No new grain deal unless West meets Russia's demands, Putin says


Russian President Vladimir Putin said Monday that the grain deal that allowed Ukraine to export grain safely through the Black Sea won’t be restored until the West meets its obligations to facilitate Russian agricultural exports.

Putin made the statement after talks with Turkish President Recep Tayyip Erdogan, who along with the UN brokered the deal seen as vital for global food supplies, especially in Africa, the Middle East and Asia.

Ukraine and Russia are major suppliers of wheat, barley, sunflower oil and other goods that developing nations rely on.

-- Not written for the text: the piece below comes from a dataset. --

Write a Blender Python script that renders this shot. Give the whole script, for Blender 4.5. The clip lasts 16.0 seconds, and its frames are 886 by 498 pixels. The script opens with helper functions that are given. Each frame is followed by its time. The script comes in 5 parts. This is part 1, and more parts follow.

But Russia refused to extend the deal in July, complaining that an agreement promising to remove obstacles to Russian exports of food and fertilizer hadn’t been honored.

It said restrictions on shipping and insurance hampered its agricultural trade even though it has shipped record amounts of wheat since last year.

Putin said that if those commitments were honored, Russia could return to the deal “within the nearest days.”

He also said that Russia is close to finalizing an agreement to provide free grain to six African countries. The Russian leader added that Russia will ship 1 million metric tons of cheap grain to Turkey for processing and delivery to poor countries.

Since Putin withdrew from the grain initiative, Erdogan has repeatedly pledged to renew arrangements that helped avoid a food crisis in parts of Africa, the Middle East and Asia.